## DIRECTIONS
Print, without altering anything, the lines from the one that holds "Continue the Blender" to the one that holds "return total - 0.5", inclusive. No other lines belong in the output.

## DATA EXCERPT
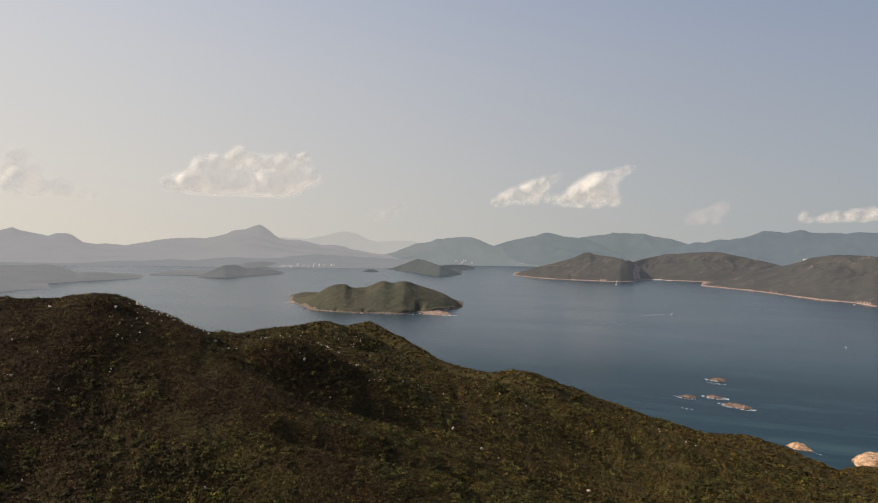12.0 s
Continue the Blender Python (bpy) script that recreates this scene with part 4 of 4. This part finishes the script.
# ---- clouds ----
def cloud_mat(name, dense, colour):
    """Cloud droplets: where the cloud is thin, more of the sky comes through."""
    m, t, b = material(name)
    out = t.nodes["Material Output"]
    clear, soft = t.nodes.new("ShaderNodeBsdfTransparent"), t.nodes.new("ShaderNodeBsdfTranslucent")
    matt = t.nodes.new("ShaderNodeBsdfDiffuse")
    thick = t.nodes.new("ShaderNodeAttribute")
    thick.attribute_name = "thickness"
    p = place(t)
    ragged = step(t, noise_tex(t, p, 0.016, 3, 0.5), 0.25, 0.62)
    amount = calc(t, "MULTIPLY", calc(t, "MULTIPLY", thick.outputs["Fac"], dense), calc(t, "ADD", calc(t, "MULTIPLY", ragged, 0.3), 0.7))
    for shader in (matt, soft):
        shader.inputs["Color"].default_value = (*(0.66 * c for c in colour), 1)
    glow = t.nodes.new("ShaderNodeEmission")           # added emission in place of daylight scattered many times inside the cloud
    glow.inputs["Color"].default_value, glow.inputs["Strength"].default_value = (*colour, 1), 0.43
    body, lit, whole = t.nodes.new("ShaderNodeMixShader"), t.nodes.new("ShaderNodeAddShader"), t.nodes.new("ShaderNodeMixShader")
    body.inputs[0].default_value = 0.2
    t.links.new(amount, whole.inputs[0])
    t.links.new(matt.outputs[0], body.inputs[1])
    t.links.new(soft.outputs[0], body.inputs[2])
    t.links.new(body.outputs[0], lit.inputs[0])
    t.links.new(glow.outputs[0], lit.inputs[1])
    t.links.new(clear.outputs[0], whole.inputs[1])
    t.links.new(lit.outputs[0], whole.inputs[2])
    t.links.new(whole.outputs[0], out.inputs["Surface"])
    return m


LATTICE = np.random.RandomState(11).rand(32, 32, 32)


def noise3(x, y, z):
    q = [np.floor(c).astype(int) for c in (x, y, z)]
    f = [c - i for c, i in zip((x, y, z), q)]
    f = [c * c * (3 - 2 * c) for c in f]
    total = 0.0
    for a in (0, 1):
        for b in (0, 1):
            for c in (0, 1):
                w = (f[0] if a else 1 - f[0]) * (f[1] if b else 1 - f[1]) * (f[2] if c else 1 - f[2])
                total = total + w * LATTICE[(q[0] + a) % 32, (q[1] + b) % 32, (q[2] + c) % 32]
    return total - 0.5


def surface(field, iso, origin, cell):
    """The surface field = iso on a regular grid: one vertex in each cell that it crosses, one quad about each edge."""
    s = field - iso
    n = np.array(s.shape) - 1
    total, count = np.zeros((*n, 3)), np.zeros(n)
    for axis in range(3):
        for a in (0, 1):
            for b in (0, 1):
                lo, hi = [0, 0, 0], [0, 0, 0]
                others = [k for k in range(3) if k != axis]
                lo[others[0]], lo[others[1]] = a, b
                hi[:] = lo
                hi[axis] = 1
                one = s[lo[0]:lo[0] + n[0], lo[1]:lo[1] + n[1], lo[2]:lo[2] + n[2]]
                two = s[hi[0]:hi[0] + n[0], hi[1]:hi[1] + n[1], hi[2]:hi[2] + n[2]]
                cut = (one > 0) != (two > 0)
                at = np.where(cut, one / np.where(cut, one - two, 1), 0)
                for k in range(3):
                    total[..., k] += cut * (at if k == axis else lo[k])
                count += cut
    on = count > 0
    index = np.full(n, -1)
    index[on] = np.arange(on.sum())
    verts = (np.argwhere(on) + total[on] / count[on][:, None]) * cell + origin
    quads = []
    for axis in range(3):
        o1, o2 = [k for k in range(3) if k != axis]
        sl0, sl1 = [slice(None)] * 3, [slice(None)] * 3
        sl0[axis], sl1[axis] = slice(0, -1), slice(1, None)
        flip = (s[tuple(sl0)] > 0) != (s[tuple(sl1)] > 0)
        e = np.argwhere(flip)
        e = e[(e[:, o1] > 0) & (e[:, o2] > 0) & (e[:, o1] < s.shape[o1] - 1) & (e[:, o2] < s.shape[o2] - 1)]
        c = []
        for d1, d2 in ((0, 0), (1, 0), (1, 1), (0, 1)):
            g = e.copy()
            g[:, o1] -= d1
            g[:, o2] -= d2
            c.append(index[g[:, 0], g[:, 1], g[:, 2]])
        face = np.stack(c, 1)
        turn = (s[e[:, 0], e[:, 1], e[:, 2]] > 0) == (axis == 1)
        face[turn] = face[turn][:, ::-1]
        quads.append(face)
    return verts, np.concatenate(quads)


def cloud(bearing, slope, eye, puffs, base, dense, colour, label, grain=1.0, far=4250.0, lumpy=0.45, depth=20.0):
    """A cumulus: the skin of one lumpy density field, its thickness kept at every point. Puffs: right, up, radius, in units of 1/1255 of the distance."""
    k = far / 1255
    p = np.array(puffs, float) * k
    cell = max(1.5 * k, np.ptp(p[:, 0]) / 150)
    pad = p[:, 2].max() * 0.5 + 14
    lo = np.array([(p[:, 0] - p[:, 2]).min() - pad, -p[:, 2].max() * 1.1 - pad, (p[:, 1] - p[:, 2]).min() - pad])
    hi = np.array([(p[:, 0] + p[:, 2]).max() + pad, p[:, 2].max() * 1.1 + pad, (p[:, 1] + p[:, 2]).max() + pad])
    n = np.ceil((hi - lo) / cell).astype(int)
    X, Y, Z = np.meshgrid(*[lo[i] + cell * np.arange(n[i]) for i in range(3)], indexing="ij")
    d = np.full(X.shape, -9.0)
    for i, (px, pz, rad) in enumerate(p):
        off = 0.35 * rad * math.sin(i * 2.4)
        m = 1.15 - np.sqrt((X - px) ** 2 + (Y - off) ** 2 + (Z - pz) ** 2) / rad
        d = np.logaddexp(9 * d, 9 * m) / 9
    s = 22 * k * grain
    lump = sum(noise3(X / (s / 2 ** o) + 5 * o, Y / (s / 2 ** o), Z / (s / 2 ** o) + 3 * o) * 0.42 ** o for o in range(3))
    d = d + lumpy * lump
    d = d - np.clip((base * k + 4 * k - Z) / (9 * k), 0, 3) * 0.8
    column = np.clip(d, 0, None).sum(1) * cell
    for axis in (0, 1, 0, 1, 0, 1):
        column = (np.roll(column, 1, axis) + 2 * column + np.roll(column, -1, axis)) / 4
    v, f = surface(d, 0.0, lo, cell)
    (i, fi), (j, fj) = [(np.clip(q.astype(int), 0, n[c] - 2), q % 1) for c, q in ((c, (v[:, c] - lo[c]) / cell) for c in (0, 2))]
    here = (column[i, j] * (1 - fi) + column[i + 1, j] * fi) * (1 - fj) + (column[i, j + 1] * (1 - fi) + column[i + 1, j + 1] * fi) * fj
    me = mesh_of(v, f)
    me.attributes.new("thickness", "FLOAT", "POINT").data.foreach_set("value", (1 - np.exp(-(here / (depth * k * 0.42)) ** 1.7)).astype(np.float32))
    ob = put("cloud", me, cloud_mat("cloud_skin", dense, colour), label=label, category="cloud", group="clouds")
    a = radians(bearing)
    ob.matrix_basis = pose(eye[0] + far * math.sin(a), eye[1] + far * math.cos(a), eye[2] + slope * far, 0, 0, -bearing)


CREAM, PALE, PINK = (0.92, 0.86, 0.78), (0.88, 0.80, 0.74), (0.88, 0.78, 0.73)
cloud(-42.3, 0.096, END, [(-128, -16, 13), (-108, -14, 19), (-85, -12, 24), (-60, -12, 26), (-35, -12, 27), (-10, -12, 27), (15, -12, 27), (40, -12, 26), (62, -10, 26), (85, 0, 24), (108, 4, 17), (120, 1, 10),
                          (-75, 12, 20), (-50, 16, 20), (-28, 20, 20), (-12, 32, 20), (12, 26, 20), (35, 24, 20), (60, 24, 20), (92, 26, 18), (96, 36, 11), (-10, 42, 13), (-52, 28, 12)],
      -35, 0.95, CREAM, "broad cumulus cloud, cream above and grey beneath", 1.6, depth=34.0, lumpy=0.34)
cloud(-17.8, 0.0866, END, [(-100, -24, 9), (-85, -18, 13), (-65, -12, 16), (-45, -6, 17), (-28, 0, 17), (-12, 9, 14), (3, 17, 10), (13, 24, 7), (-10, -14, 11), (6, -18, 10), (-52, -20, 9), (-30, -18, 10),
                           (22, -20, 13), (40, -12, 19), (60, -2, 22), (80, 6, 23), (98, 16, 19), (115, 26, 13), (130, 33, 9), (142, 37, 5), (95, -8, 20), (106, -18, 14), (75, -20, 17), (50, -24, 13)],
      -36, 0.92, CREAM, "pair of slanting cream-white cumulus clouds", 1.0, depth=30.0, lumpy=0.36)
cloud(-55.9, 0.073, END, [(-45, 40, 18), (-52, 20, 20), (-40, 2, 22), (-18, -2, 22), (5, 0, 20), (22, -6, 16), (42, -10, 12), (60, -15, 8), (-25, 22, 16), (-62, 0, 14)], -19, 0.6, CREAM, "ragged cumulus cloud, grey beneath", 1.4, depth=46.0, lumpy=0.36)
cloud(3.8, 0.0465, START, [(-55, -3, 8), (-48, -5, 8), (-52, 3, 6), (-32, -5, 7), (-22, -4, 9), (-8, -1, 11), (4, -1, 11), (15, 2, 11), (26, 0, 11), (38, 2, 11), (50, 2, 10), (61, 4, 7)], -10, 0.42, PALE, "row of small white clouds low in the sky", 0.6, lumpy=0.55, depth=14.0)
cloud(15.3, 0.0485, START, [(-9, -9, 7), (-4, -5, 9), (2, 1, 10), (4, 8, 8), (10, 4, 8), (13, 8, 6), (-1, -10, 7)], -11, 0.32, PALE, "small white puff of cloud", 0.5, lumpy=0.55, depth=12.0)
cloud(27.5, 0.057, START, [(-58, -16, 5), (-50, -13, 7), (-40, -9, 9), (-30, -5, 11), (-18, 0, 12), (-8, 6, 12), (2, 11, 11), (12, 13, 10), (22, 8, 9), (16, 0, 11), (4, -4, 12), (-10, -8, 11), (12, -12, 9), (28, -12, 8), (42, -15, 9), (54, -17, 7)], -26, 0.5, PALE, "white cumulus cloud over far mountains", 0.8, lumpy=0.5, depth=16.0)
cloud(32.7, 0.056, START, [(-6, -6, 10), (4, 0, 12), (14, 8, 13), (24, 10, 14), (34, 2, 15), (42, 8, 11), (20, -8, 13), (8, -10, 9)], -18, 0.6, PALE, "white cumulus cloud over far mountains", 0.8, lumpy=0.5, depth=16.0)
cloud(-6.0, 0.052, END, [(-24, -13, 11), (-12, -8, 14), (0, -3, 16), (10, 2, 16), (20, 8, 14), (28, 14, 10), (12, -10, 11)], -20, 0.16, PINK, "faint pinkish wisp of cloud", 1.2, lumpy=0.6)
cloud(-31.3, 0.053, END, [(-24, -10, 9), (-12, -8, 11), (0, -6, 11), (10, -1, 11), (20, 5, 10), (28, 9, 8)], -18, 0.16, PALE, "faint pale wisp of cloud", 1.2, lumpy=0.6)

## COMPLETED TASK
Continue the Blender Python (bpy) script that recreates this scene with part 4 of 4. This part finishes the script.
# ---- clouds ----
def cloud_mat(name, dense, colour):
    """Cloud droplets: where the cloud is thin, more of the sky comes through."""
    m, t, b = material(name)
    out = t.nodes["Material Output"]
    clear, soft = t.nodes.new("ShaderNodeBsdfTransparent"), t.nodes.new("ShaderNodeBsdfTranslucent")
    matt = t.nodes.new("ShaderNodeBsdfDiffuse")
    thick = t.nodes.new("ShaderNodeAttribute")
    thick.attribute_name = "thickness"
    p = place(t)
    ragged = step(t, noise_tex(t, p, 0.016, 3, 0.5), 0.25, 0.62)
    amount = calc(t, "MULTIPLY", calc(t, "MULTIPLY", thick.outputs["Fac"], dense), calc(t, "ADD", calc(t, "MULTIPLY", ragged, 0.3), 0.7))
    for shader in (matt, soft):
        shader.inputs["Color"].default_value = (*(0.66 * c for c in colour), 1)
    glow = t.nodes.new("ShaderNodeEmission")           # added emission in place of daylight scattered many times inside the cloud
    glow.inputs["Color"].default_value, glow.inputs["Strength"].default_value = (*colour, 1), 0.43
    body, lit, whole = t.nodes.new("ShaderNodeMixShader"), t.nodes.new("ShaderNodeAddShader"), t.nodes.new("ShaderNodeMixShader")
    body.inputs[0].default_value = 0.2
    t.links.new(amount, whole.inputs[0])
    t.links.new(matt.outputs[0], body.inputs[1])
    t.links.new(soft.outputs[0], body.inputs[2])
    t.links.new(body.outputs[0], lit.inputs[0])
    t.links.new(glow.outputs[0], lit.inputs[1])
    t.links.new(clear.outputs[0], whole.inputs[1])
    t.links.new(lit.outputs[0], whole.inputs[2])
    t.links.new(whole.outputs[0], out.inputs["Surface"])
    return m


LATTICE = np.random.RandomState(11).rand(32, 32, 32)


def noise3(x, y, z):
    q = [np.floor(c).astype(int) for c in (x, y, z)]
    f = [c - i for c, i in zip((x, y, z), q)]
    f = [c * c * (3 - 2 * c) for c in f]
    total = 0.0
    for a in (0, 1):
        for b in (0, 1):
            for c in (0, 1):
                w = (f[0] if a else 1 - f[0]) * (f[1] if b else 1 - f[1]) * (f[2] if c else 1 - f[2])
                total = total + w * LATTICE[(q[0] + a) % 32, (q[1] + b) % 32, (q[2] + c) % 32]
    return total - 0.5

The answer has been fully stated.